Fronts: Warm and Cold
I had never understood the terms ‘warm front’ and ‘cold front’ on weather forecasts. I had looked at the charts with the isobars and thought that somehow the presence or absence of ‘a front’ could be deduced by the shapes of the lines. I was wrong. Allow me to try to explain my new insight.
Air Mixing
Air in the atmosphere doesn’t mix like air in a room. Air in a room generally mixes quite thoroughly and quite quickly. If someone sprays perfume in one corner of the room, the perfume spreads through the air quickly.
But on a global scale, air doesn’t mix quickly. Air moves around as ‘big blobs’ and mixing takes place only where the blobs meet. These areas of mixing between air in different blobs are called ‘fronts’
In the ‘mixing region’ between the two blobs, the warm – generally wet – air meets the cold air and the water vapour condenses to make clouds and rain. So fronts are rain-forming regions.
Type of front
However it is unusual for two blobs of air to sit still. In general one ‘blob’ of air is ‘advancing’ and the other is ‘retreating’.
This insight was achieved just after the First World War and so the interfaces between the blobs were referred to as ‘fronts’ after the name for the interface between fighting armies.

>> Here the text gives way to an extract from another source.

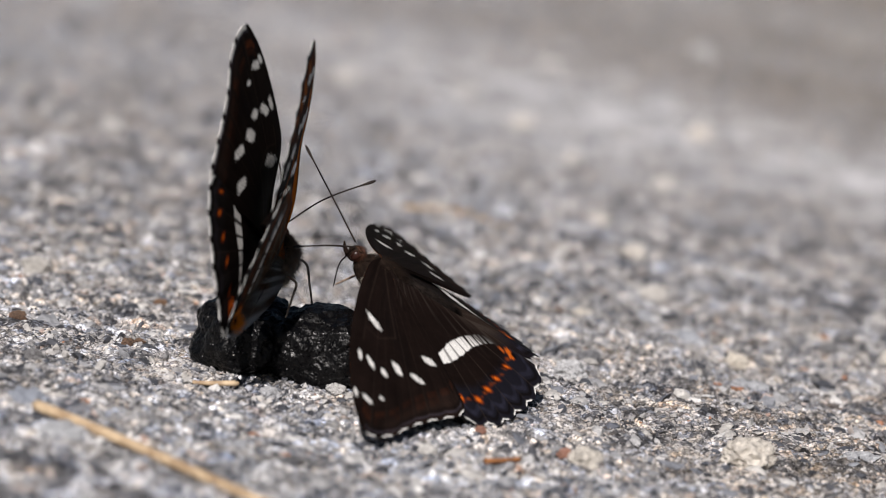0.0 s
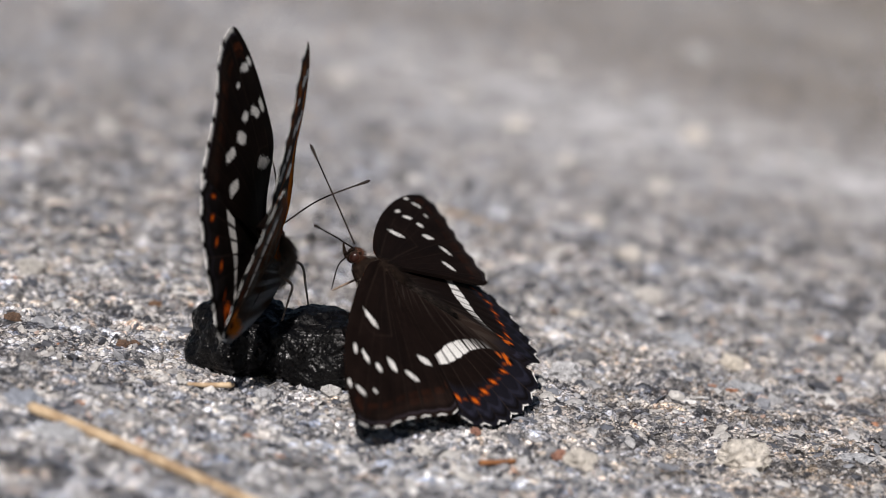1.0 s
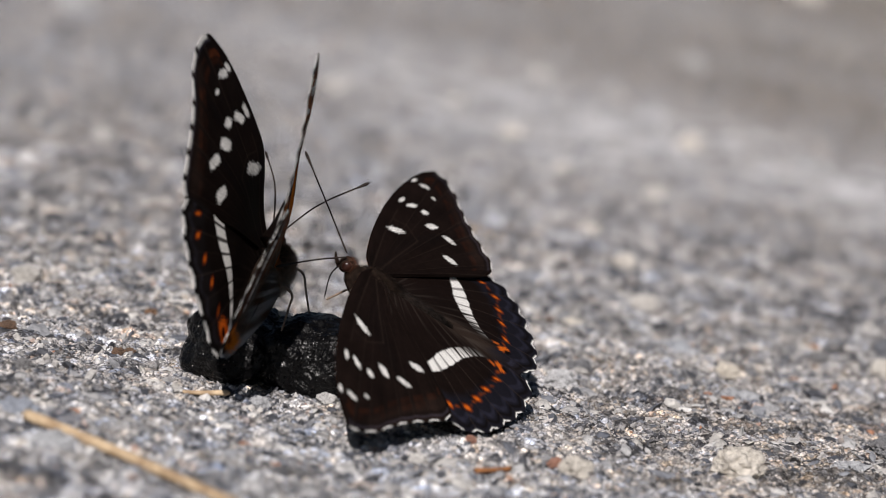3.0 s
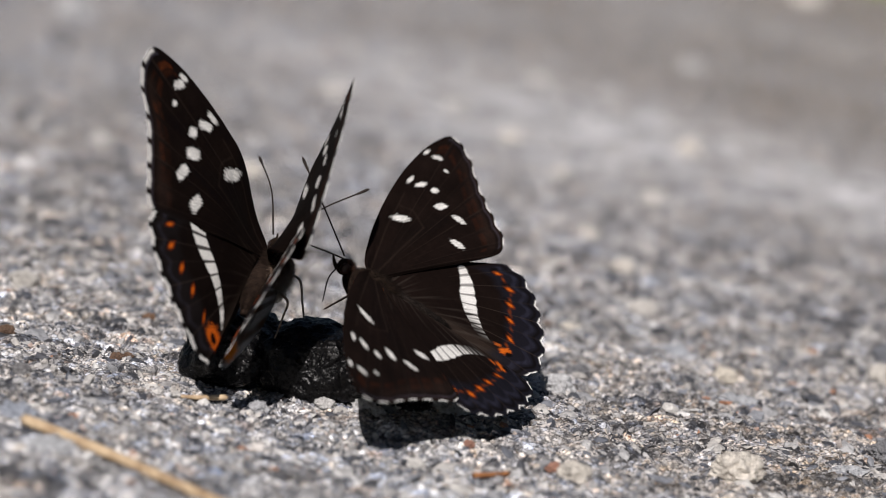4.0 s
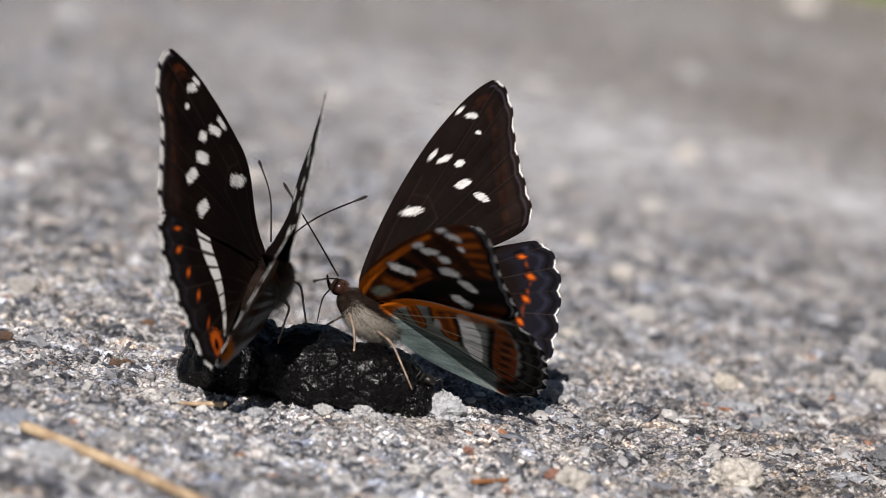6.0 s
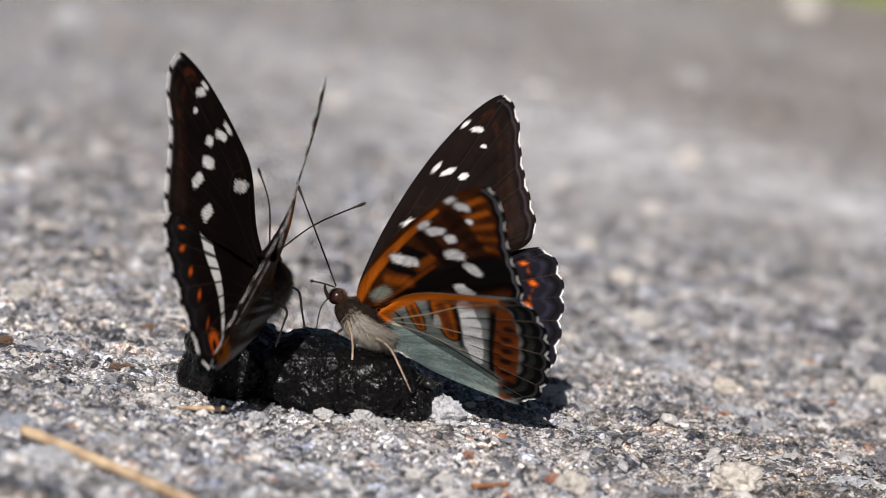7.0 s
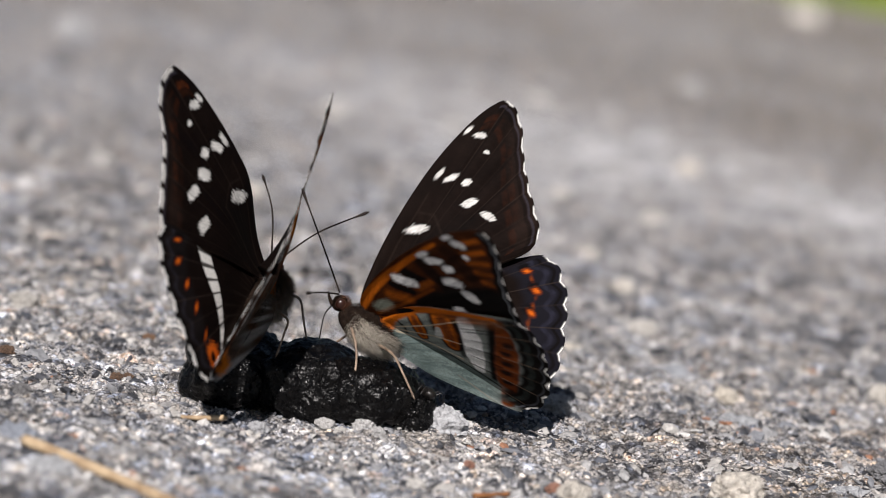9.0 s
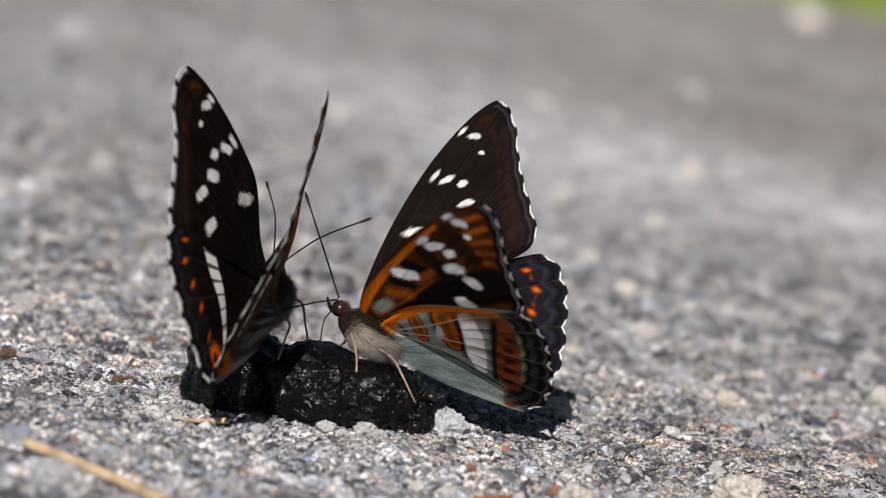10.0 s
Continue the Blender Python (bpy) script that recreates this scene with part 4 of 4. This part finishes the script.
def motions():
    walk(near_fly, [
        (0, pose(0.00063, 0.00848, 0.02252, 27.09, -13.04, 91.49)),
        (0.5, pose(0.00082, 0.00842, 0.02242, 25.55, -10.51, 90.05)),
        (1, pose(0.00134, 0.00841, 0.02253, 28.10, -8.47, 91.89)),
        (1.5, pose(0.00105, 0.00834, 0.02221, 26.80, -8.32, 90.87)),
        (2, pose(0.00100, 0.00831, 0.02212, 26.02, -8.20, 90.46)),
        (2.5, pose(0.00080, 0.00828, 0.02212, 27.56, -8.15, 90.26)),
        (2.7, pose(0.00072, 0.00829, 0.02231, 27.44, -8.51, 90.01)),
        (3.8, pose(0.00118, 0.00815, 0.02218, 26.99, -4.86, 93.92)),
        (4, pose(0.00071, 0.00825, 0.02275, 26.29, -0.83, 90.70)),
        (4.2, pose(0.00036, 0.00811, 0.02195, 27.97, 0.34, 92.07)),
        (4.4, pose(0.00022, 0.00802, 0.02143, 25.31, 4.03, 89.94)),
        (4.5, pose(0.00036, 0.00800, 0.02131, 23.89, 3.72, 90.49)),
        (4.6, pose(0.00035, 0.00797, 0.02114, 24.51, 3.19, 90.63)),
        (4.8, pose(0.00034, 0.00795, 0.02106, 26.91, 0.73, 91.97)),
        (5, pose(0.00063, 0.00793, 0.02104, 28.59, -1.74, 95.11)),
        (5.5, pose(0.00110, 0.00801, 0.02159, 27.07, -1.27, 93.24)),
        (5.7, pose(0.00080, 0.00791, 0.02095, 26.36, -0.33, 92.81)),
        (6.8, pose(-0.00044, 0.00779, 0.01984, 23.98, 2.96, 91.02)),
        (7, pose(-0.00004, 0.00775, 0.01959, 23.56, 6.37, 89.63)),
        (7.5, pose(0.00036, 0.00777, 0.01973, 22.69, 9.13, 90.00)),
        (8, pose(0.00013, 0.00777, 0.01962, 22.81, 8.02, 88.81)),
        (8.5, pose(0.00006, 0.00782, 0.01970, 23.03, 6.94, 89.18)),
        (9, pose(0.00034, 0.00791, 0.02008, 23.78, 6.31, 89.80)),
        (9.5, pose(0.00015, 0.00788, 0.01982, 23.05, 5.36, 89.24)),
        (10, pose(0.00000, 0.00787, 0.01970, 21.90, 4.91, 88.73)),
    ])
    walk(near_wings["forewing", 1], [
        (0, flap(1, -14.7, -4.9)), (0.5, flap(1, 4.0, -4.7)), (1, flap(1, 1.8, -5.0)), (1.5, flap(1, 1.0, -4.8)),
        (2, flap(1, -0.1, -4.8)), (2.5, flap(1, -3.0, -4.8)), (2.7, flap(1, 7.6, -3.5)), (3.8, flap(1, 14.5, -1.7)),
        (4, flap(1, 28.8, 2.2)), (4.2, flap(1, 54.2, 3.6)), (4.4, flap(1, 64.7, 2.7)), (4.5, flap(1, 64.0, 1.8)),
        (4.6, flap(1, 64.3, 2.0)), (4.8, flap(1, 63.5, 3.5)), (5, flap(1, 48.6, 4.3)), (5.5, flap(1, 48.2, 4.5)),
        (5.7, flap(1, 59.2, 4.5)), (6.8, flap(1, 71.0, 1.8)), (7, flap(1, 71.0, 1.4)), (7.5, flap(1, 71.8, 1.2)),
        (8, flap(1, 70.5, 1.2)), (8.5, flap(1, 70.8, 1.3)), (9, flap(1, 71.5, 1.9)), (9.5, flap(1, 70.9, 1.4)),
        (10, flap(1, 69.9, 2.1)),
    ])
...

- If the warm air is advancing, then the front is called a warm front, and
- if the cold air is advancing, then the front is called a cold front.
Surprisingly cold fronts and warm fronts are quite different in character.
Warm Fronts
When a blob of warm air advances, because it tends to be less dense than the cold air, it rises above the cold air.

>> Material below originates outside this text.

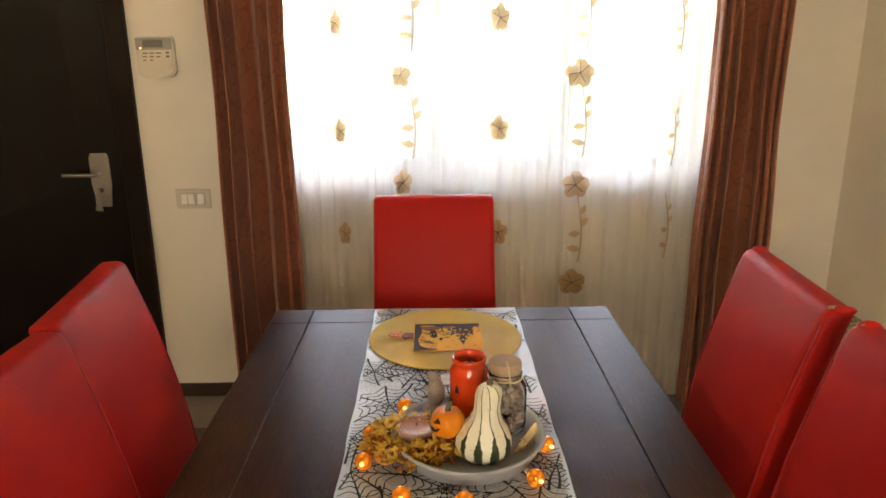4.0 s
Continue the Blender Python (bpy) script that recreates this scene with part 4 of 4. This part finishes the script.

Thus the mixing region extends ahead of the location on the ground where the temperature of the air will change.
The course told me the slope of the mixing region was shallow, as low as 1 in 150. So as the warm air advances, there is a region of low, rain-forming cloud that can extend for hundreds of kilometres ahead of it.
So on the ground, what we experience is hours of steady rain, and then the rain stops as the temperature rises.
Cold Fronts
When a blob of cold air advances, because it tends to be more dense than the warm air, it slides below it. But sliding under an air mass is harder than gliding above it – I think this is because of friction with the ground.
As a result there is a steep mixing region which extends a little bit ahead, and a short distance behind the location on the ground where the temperature of the air changes.
So as the cold air advances, there is a region of intense rain just before and for a short time after.
So on the ground what we experience are stronger, but much shorter, rain events at just about the same time as the temperature falls. There generally follows some clearer air – at least for a short while.
Data
I had assumed that because of the messy nature of reality compared to theory, real weather data would look nothing like what the simple models above might lead me to expect. I was wrong!
As I was learning about warm and cold fronts last weekend (10 March 2019) by chance I looked at my weather station data and there – in a single day – was evidence for what I was learning – a warm front passing over at about 6:00 a.m. and then a cold front passing over at about 7:00 p.m.
- You can look at the data from March 10th and zoom in using this link to Weather Underground.
This is the general overview of the air temperature, humidity, wind speed, rainfall and air pressure data. The left-hand side represents midnight on Saturday/Sunday and the right-hand side represents midnight on Sunday/Monday.
The warm front approaches overnight and reaches Teddington at around 6:00 a.m.:
- Notice the steady rainfall from midnight onwards, and then as the rain eases off, the temperature rises by about 3 °C within half an hour.
The cold front reaches Teddington at around 7:00 p.m.:
- There is no rain in advance of the front, but just as the rain falls – the temperature falls by an astonishing 5 °C!
Of course there is a lot of other stuff going on. I don’t understand how these frontal changes relate to the pressure changes and the sudden rise and fall of the winds as the fronts pass.
But I do feel I have managed to link what I learned on the course to something I have seen in the real world. And that is always a good feeling.